The chemical industry is an innovation-driven, high-tech sector where research and innovation expenditure is in excess of 9 billion EUR each year. Companies continually conduct research into alternatives that provide a competitive advantage by improving performance and increasing safety for people and planet. Companies manufacturing and using PFAS are no exception to this.
All discussions around substitutes and alternative technologies should consider the new concept of Safe and Sustainable-by-Design. The EU chemical industry sees Safe and Sustainable-by-Design as a process to accelerate widespread market uptake of alternative chemical products and technologies that deliver greater consumer confidence in their safety, environmental and societal benefits and advance the transition towards a circular economy and climate-neutral society. There is no universally accepted definition of a safe and sustainable by design chemical yet. The shape given to this definition will determine the success of the European Chemicals Strategy for Sustainability.
What is being done to engage parties across the chain in these preparations?
In March 2021 Cefic established a new Sector Group which is made up of manufacturers and users of PFAS. This group focuses on topics including the management of PFAS emissions and analytical methods for measuring PFAS, and will delve deeper into the life-cycle analyses of end products.
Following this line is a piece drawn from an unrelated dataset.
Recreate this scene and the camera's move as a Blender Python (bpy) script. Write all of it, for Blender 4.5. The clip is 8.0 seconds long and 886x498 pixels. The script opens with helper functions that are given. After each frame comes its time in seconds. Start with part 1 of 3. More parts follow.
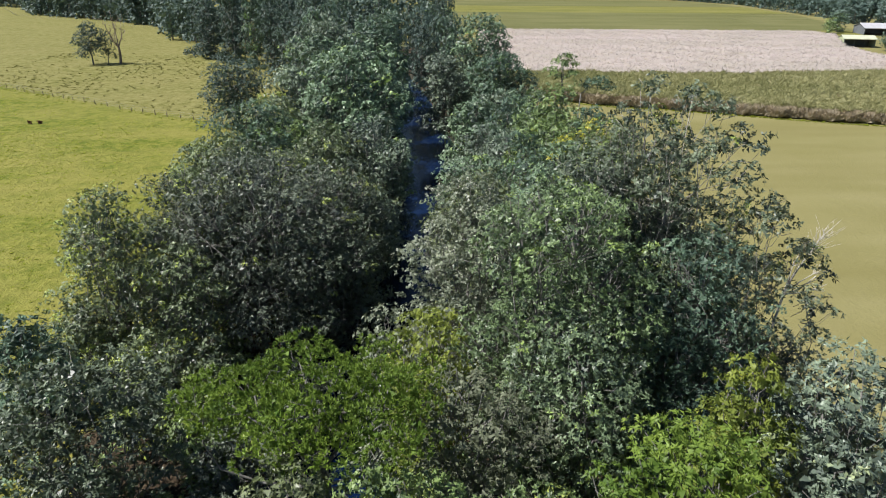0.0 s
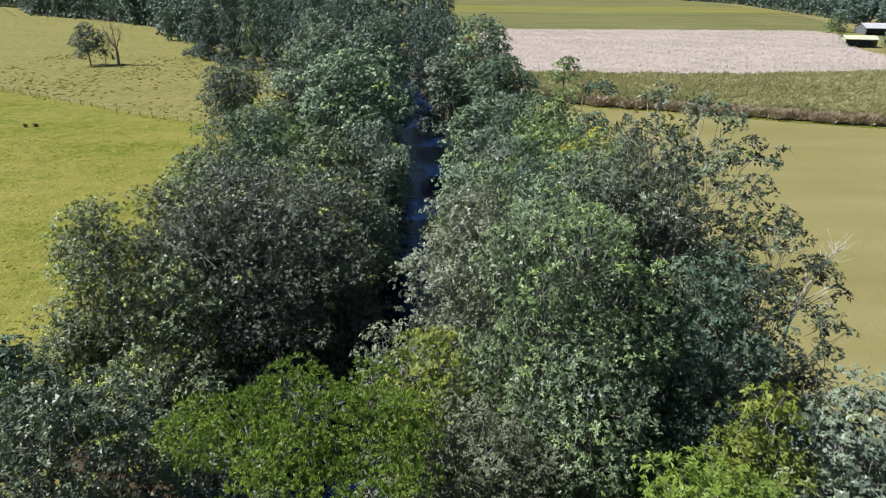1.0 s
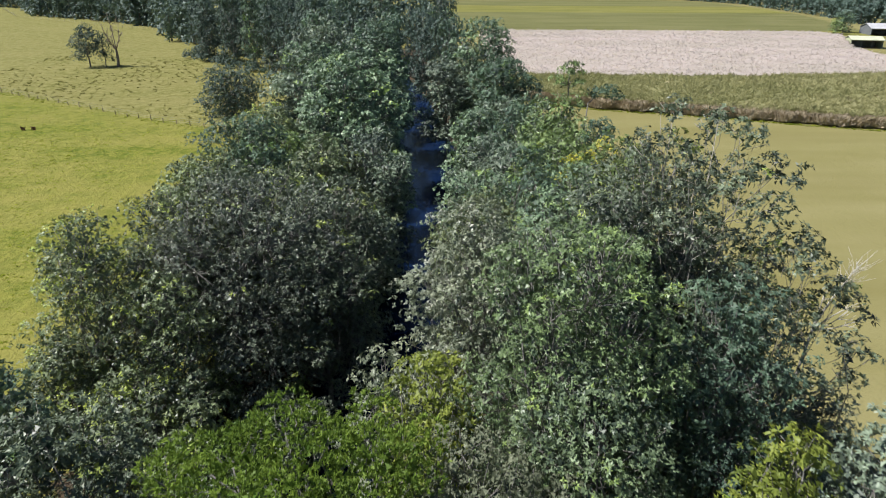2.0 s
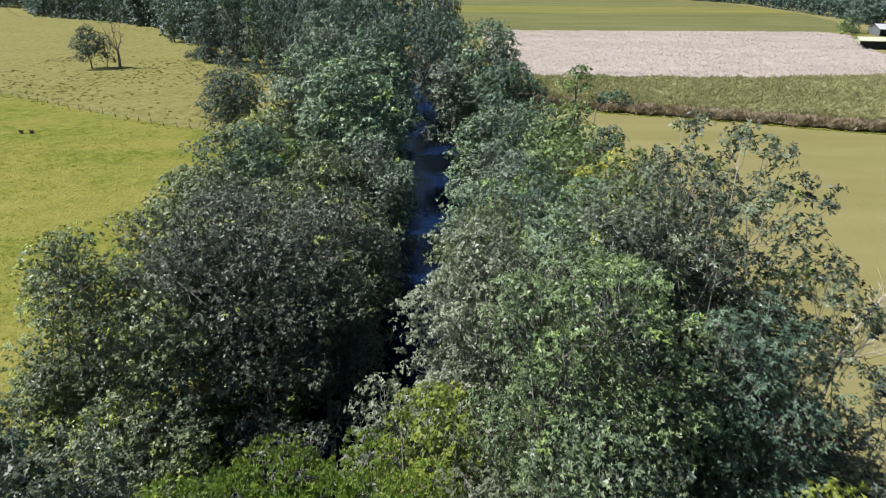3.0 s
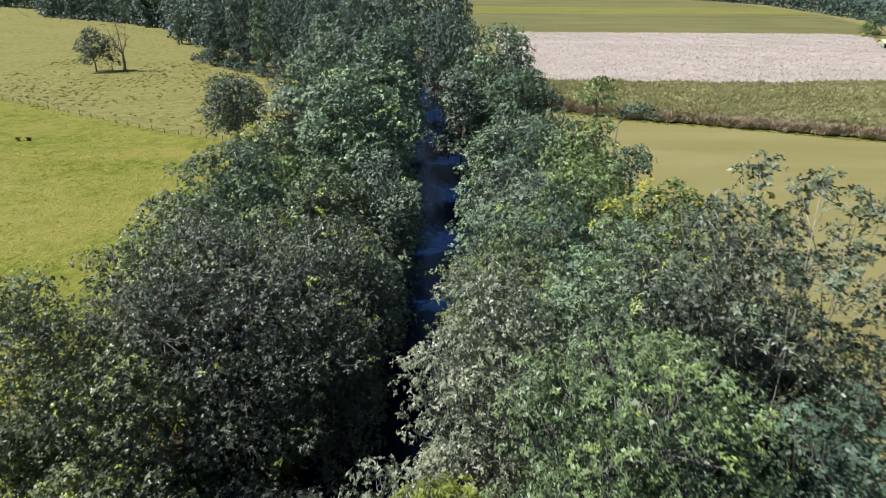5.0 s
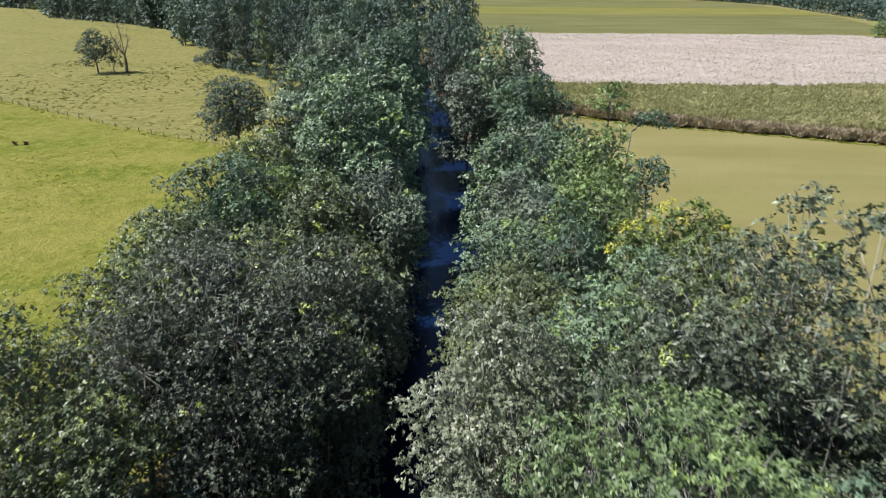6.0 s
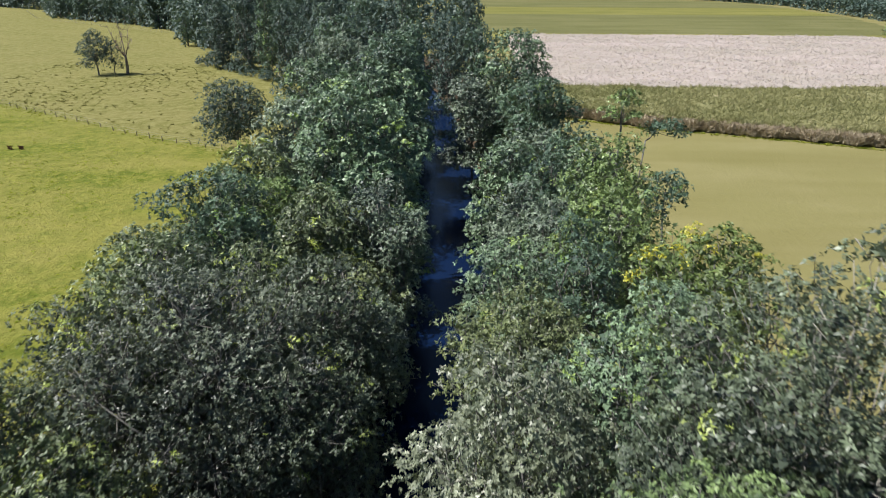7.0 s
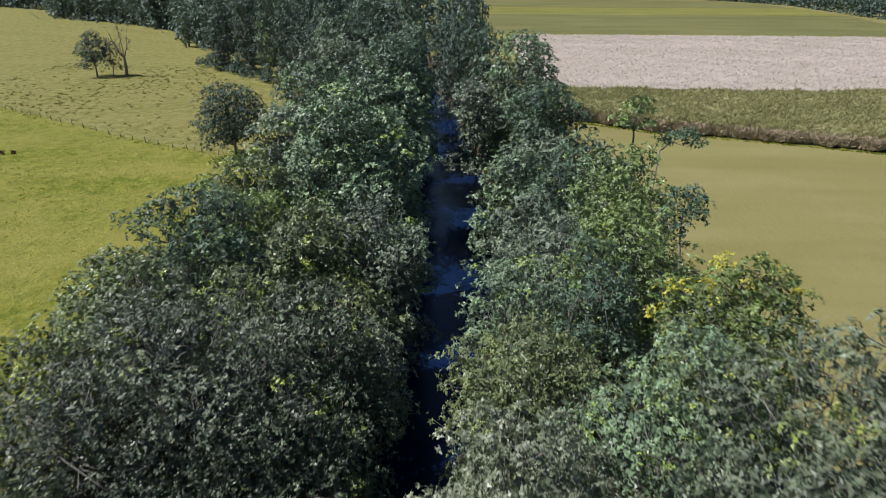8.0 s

The value chain will have a key role in managing PFAS-containing materials that have reached the end of their lives. We can only avoid the dispersal of PFAS in the environment by working with the value chain and this, without question, is our shared aim. The Sector Group is also committed to maintaining an open dialogue between members, the value chain and public bodies throughout the restriction procedure. It is our firm belief that this is the only way to arrive at a practicable restriction that addresses the concerns around PFAS whilst permitting the industry to take timely action.